It is reasonable that birds should be, and show themselves, more joyful than other creatures. For, as I have said, they are naturally better adapted for joy and happiness. In the first place, apparently, they are not subject to ennui. They change their position momentarily, and pass from country to country, however distant, and from the lowest regions of the air to the highest, quickly and with wonderful ease. Life to them is made up of an infinite variety of sights and experiences. Their bodies are in a continuous state of activity, and they themselves are full of vital power. All other animals, their wants being satisfied, love quietude and laziness; none, except fishes and certain flying insects, keep long in motion simply for amusement. The savage, for instance, except to supply his daily wants, which demand little and brief exertion, or when unable to hunt, scarcely stirs a step. He loves idleness and tranquillity above everything, and passes nearly the whole day sitting in silence and indolence within his rude cabin, or at its opening, or in some rocky cave or place of shelter. Birds, on the contrary, very rarely stay long in one place. They fly backwards and forwards without any necessity, simply as a pastime, and often having gone several hundred miles away from the country they usually frequent, they return thither the same evening. And even for the short time they are in one place, their bodies are never still. Ever turning here and there, they are always either flocking together, pecking, or shaking themselves, or hopping about in their extraordinarily vivacious and active maimer. In short, from the time a bird bursts its shell until it dies, save intervals of sleep, it is never still for a moment. From these considerations it may reasonably be affirmed that whereas the normal state of animals, including even man, is quietude, that of birds is motion.

We find also that birds are so endowed that their natural qualities harmonise with the exterior qualities and conditions of their life; this again makes them better adapted for happiness than other animals. They have remarkably acute powers of hearing, and a faculty of vision almost inconceivably perfect. Owing to this last they can discern simultaneously a vast extent of country, and are daily charmed by spectacles the most immense and varied. From these things it may be inferred that birds ought to possess an imagination, vivid and powerful in the highest degree,. Not the ardent and stormy imagination of Dante or Tasso; for this is a disastrous endowment, and the cause of endless anxieties and sufferings. But a fertile, light, and childish fancy, such as is productive of joyful thoughts, sweet unrealities, and manifold pleasures. This is the noblest gift of Nature to living creatures. And birds have this faculty in a great measure for their own delight and benefit, without experiencing any of its hurtful and painful consequences. For their prolific imagination, as with children, combines, with their bodily vigour, to render them happy and contented, instead of being injurious, and productive of misery, as with most men. Thus, birds may be said to resemble children equally in their vivacity and restlessness, and the other attributes of their nature. If the advantages of childhood were common to other ages, and its evils not exceeded later in life, man might perhaps be better able to bear patiently the burden of existence.
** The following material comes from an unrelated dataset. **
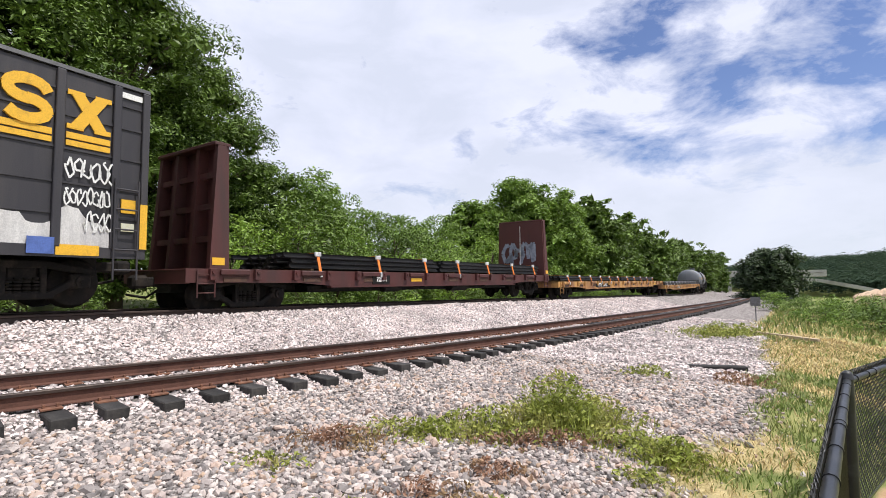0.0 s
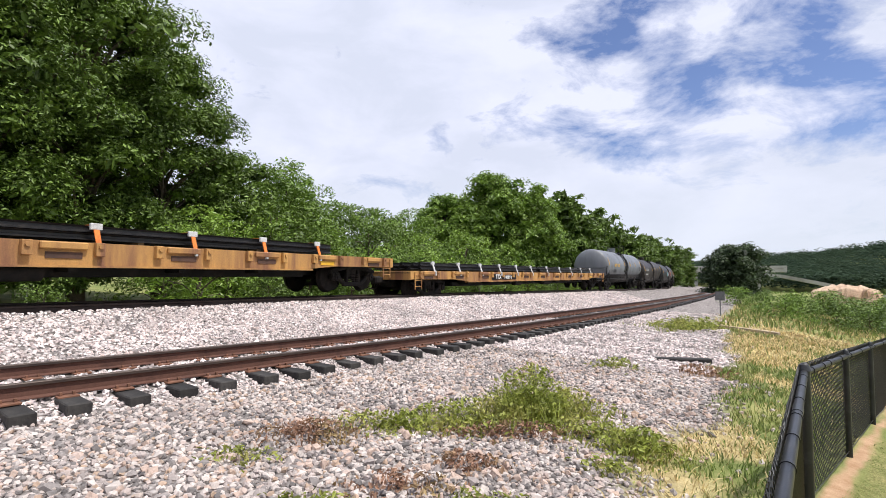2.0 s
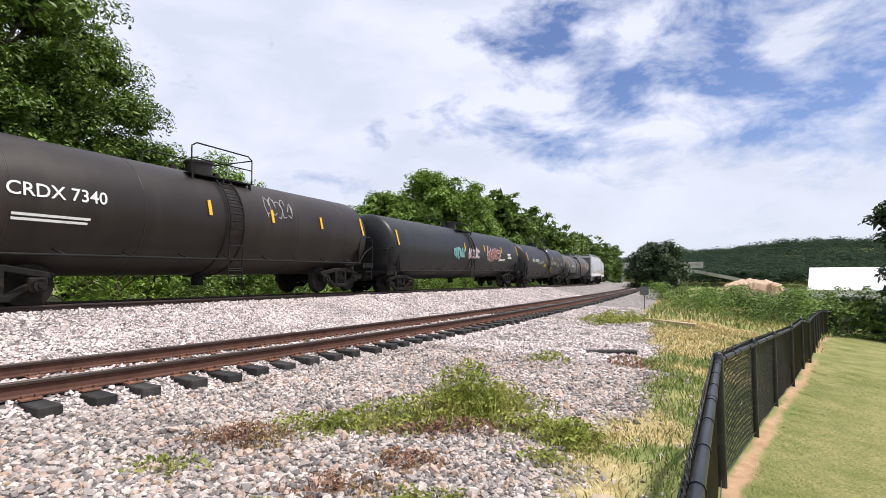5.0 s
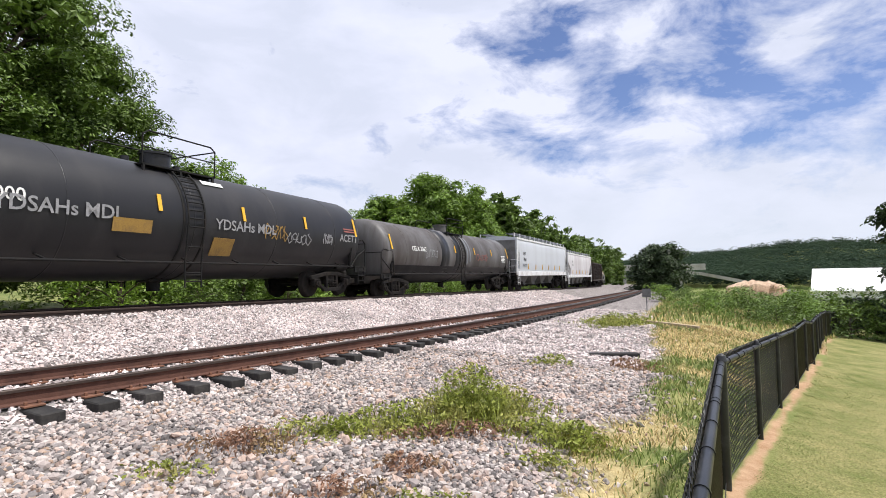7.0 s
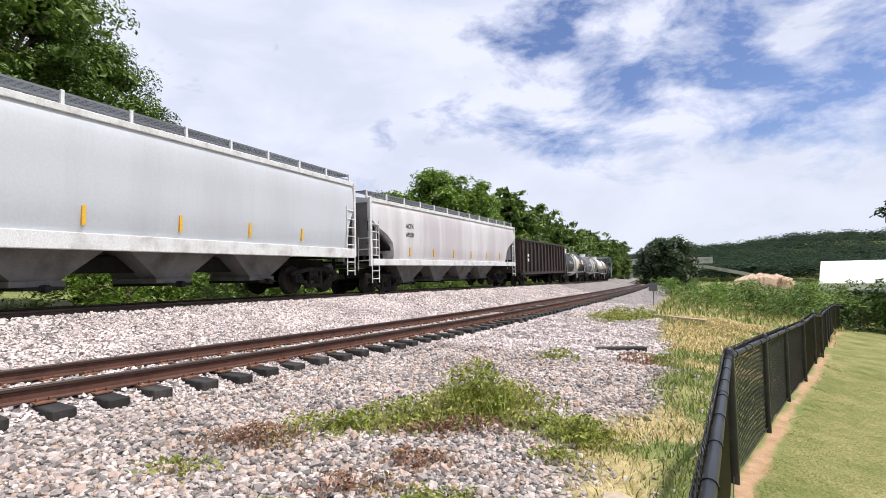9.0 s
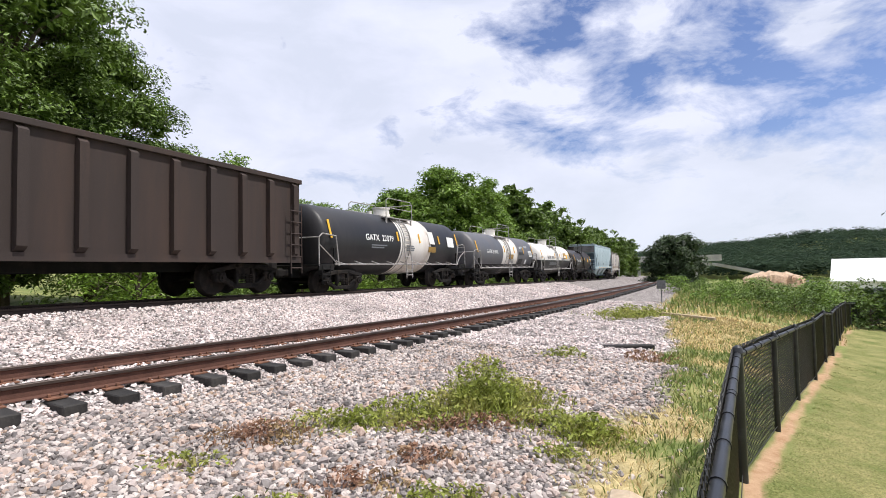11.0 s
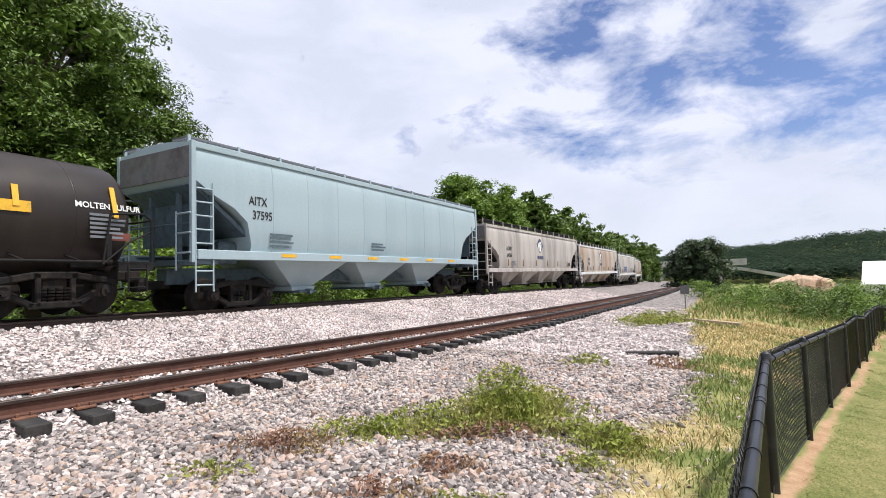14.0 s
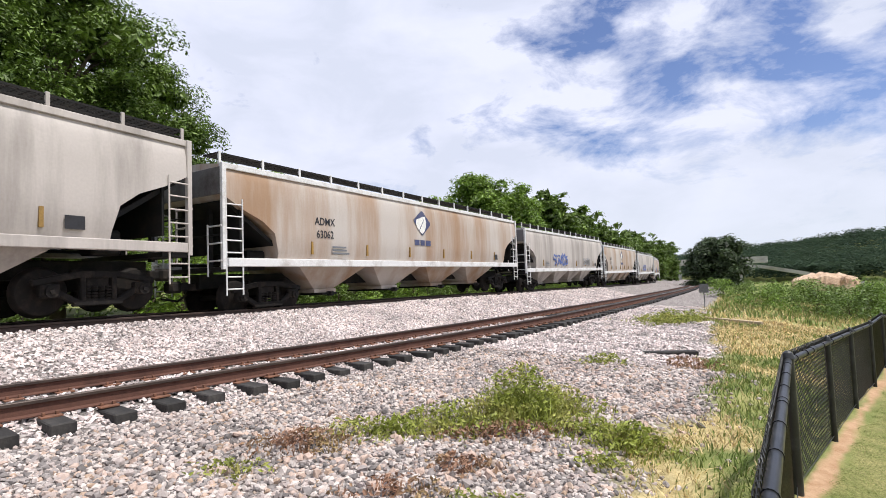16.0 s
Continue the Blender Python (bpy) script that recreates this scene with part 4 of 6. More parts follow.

To me it seems that the nature of birds, considered aright, is manifestly more perfect than that of other animals. For, in the first place, birds are superior to other animals in sight and hearing, which are the principal senses of life. In the second place, birds naturally prefer motion to rest, whereas other creatures have the contrary preference. And since activity is a more living thing than repose, birds may be said to have more life than other animals. It follows therefore that birds are physically, and in the exercise of their faculties, superior to other creatures.

Now, if life be better than its contrary, the fuller and more perfect the life, as with birds, the greater is the superiority of creatures possessing it, over less endowed animals.
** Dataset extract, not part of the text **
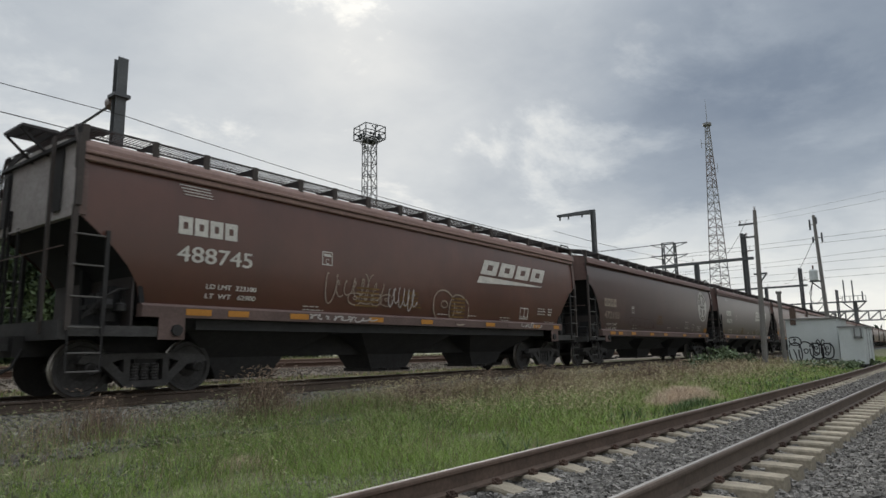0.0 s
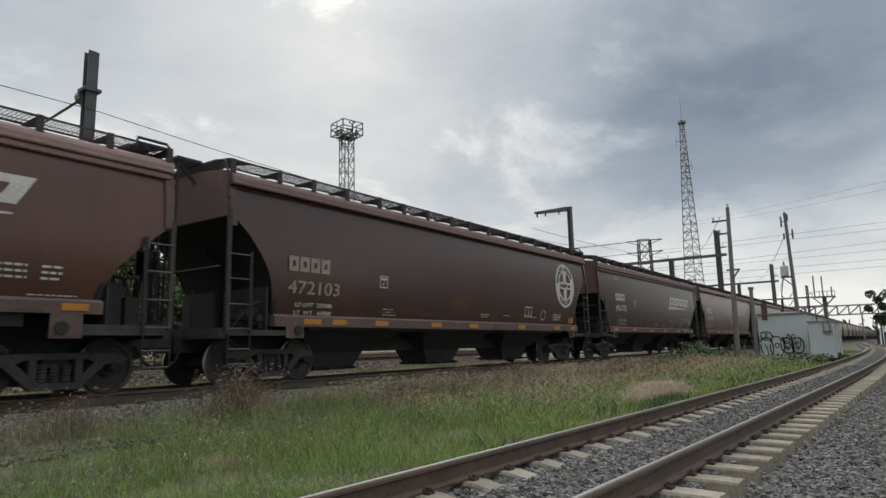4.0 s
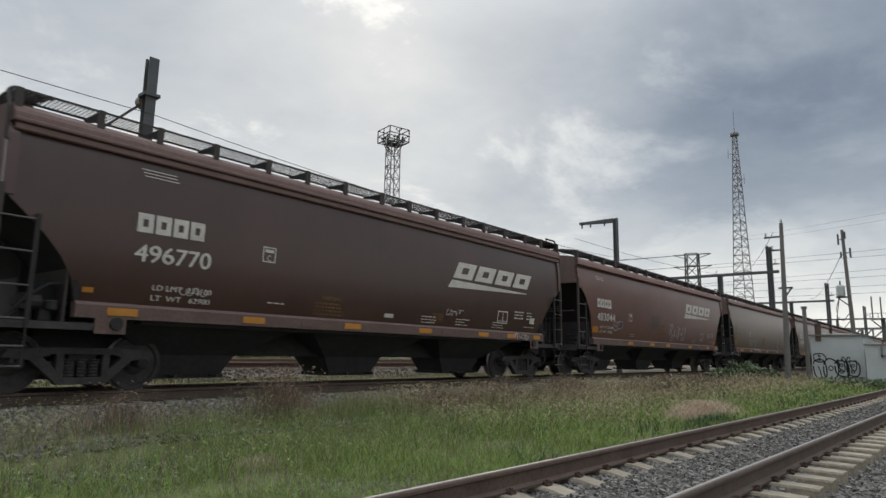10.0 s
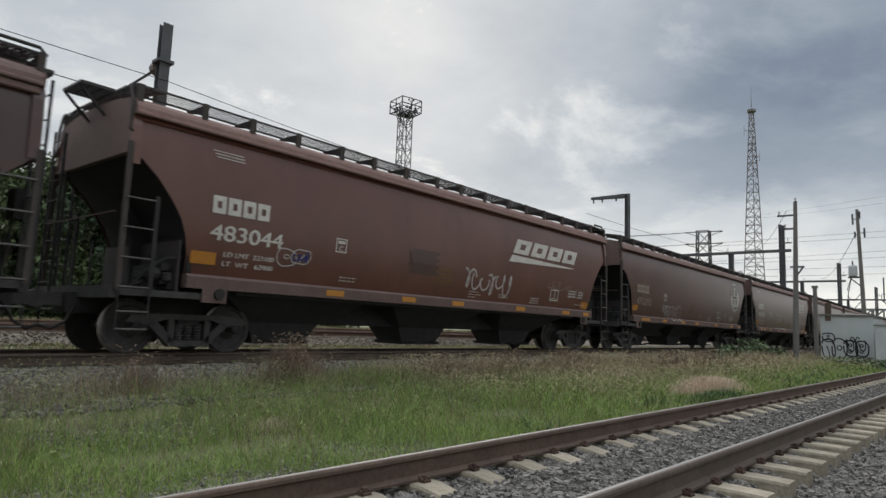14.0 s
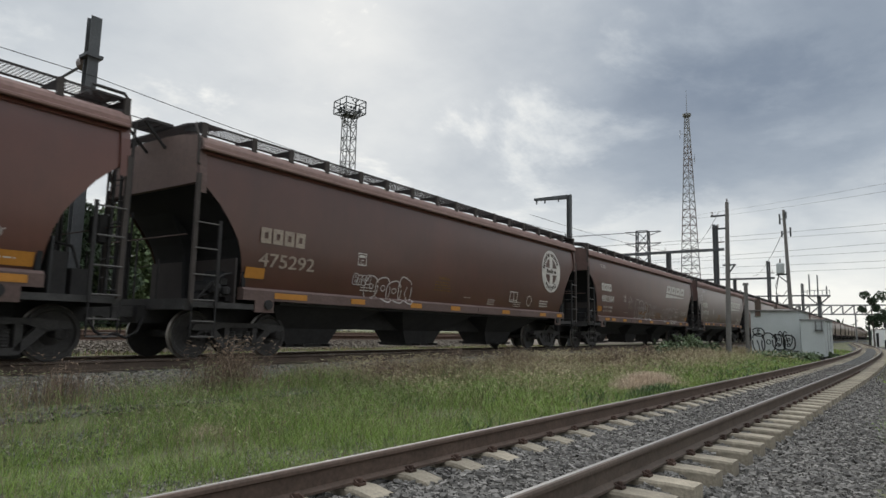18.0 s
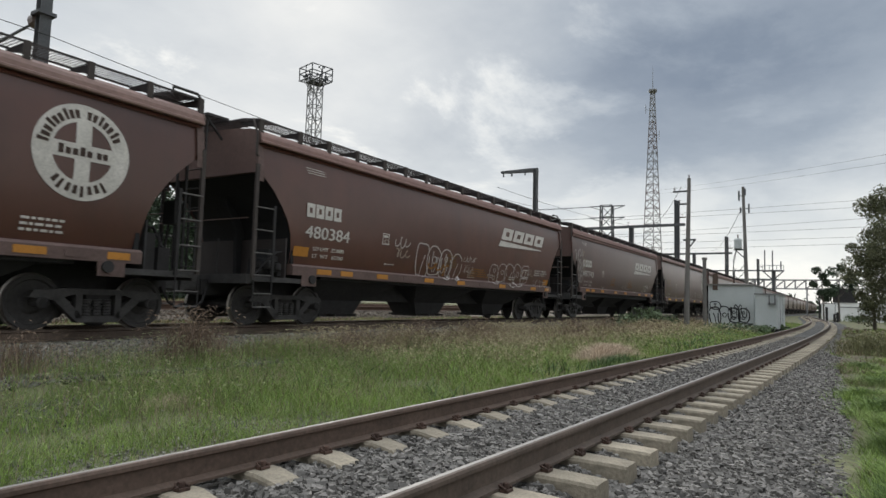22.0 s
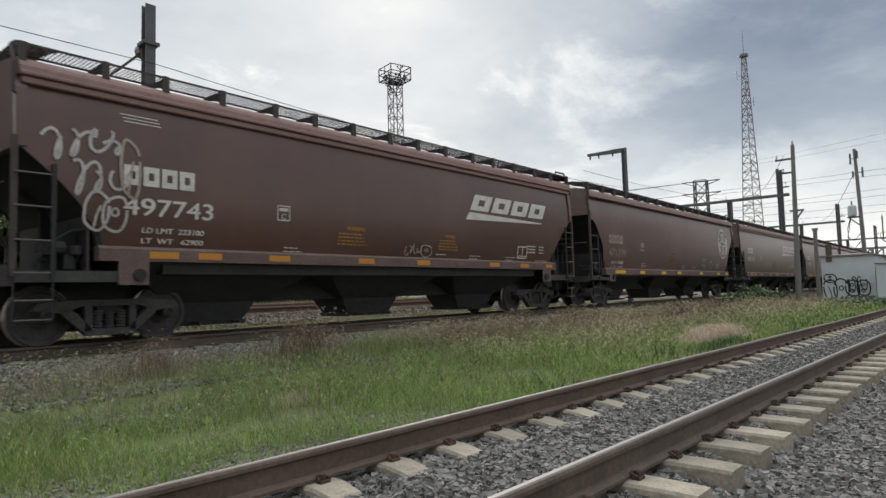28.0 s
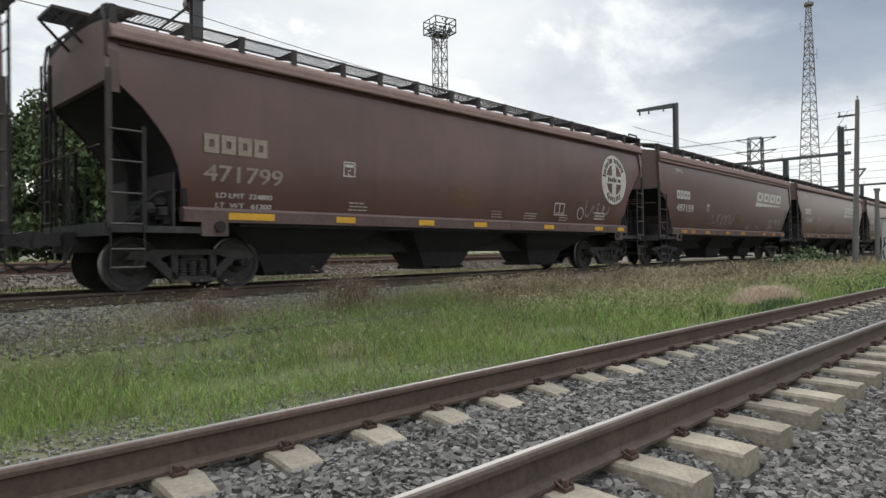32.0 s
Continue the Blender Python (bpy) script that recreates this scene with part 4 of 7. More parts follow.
            w.parent = tr
            w.matrix_basis = pose(x, 0, WHEEL_R)
            tagged(w, "wheel pair with bright worn treads")
    return car


masters = {"deep": build_car(LONG / 2, True, True), "long": build_car(LONG / 2), "short": build_car(SHORT / 2), "far": build_car(LONG / 2, False), "far_short": build_car(SHORT / 2, False)}
cars, used = [], set()
for i in range(N_CARS):
    key = ("far_" if i > 13 else "") + ("short" if i in SHORTS else "long")
    key = "far" if key == "far_long" else "deep" if i == 1 else key
    cars.append(copy_thing(masters[key], car_pose(i, 0)) if key in used else masters[key])
    used.add(key)
for i, name in ((2, "paint_dark"), (3, "paint_dark"), (4, "paint_red"), (7, "paint_pale"), (8, "paint_dusk"), (9, "paint_pale"), (10, "paint_red"), (11, "paint_pale"), (14, "paint_pale"), (16, "paint_pale")):
    for o in cars[i].children:
        if o.name.startswith(("body", "top_chord", "corner_flange")):
            o.material_slots[0].link = "OBJECT"
            o.material_slots[0].material = M[name]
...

We must not forget also that birds are adapted to bear great atmospheric changes. Often they rise instantaneously from the ground far up into the air, where the cold is extreme; and others in their travels fly through many different climates.

In short, just as Anacreon wished to be changed into a mirror that he might be continually regarded by the mistress of his heart, or into a robe that he might cover her, or balm to anoint her, or water to wash her, or bands that she might draw him to her bosom, or a pearl to be worn on her neck, or shoes that she might at least press him with her feet; so I should like temporarily to be transformed into a bird, in order to experience their contentment and joyfulness of life.


[1] Compare Shakespeare's Henry IV., Part 2, Act 4, sc. 3. Falstaff: " ... nor a man cannot make him laugh;—but that's no marvel, he drinks no wine."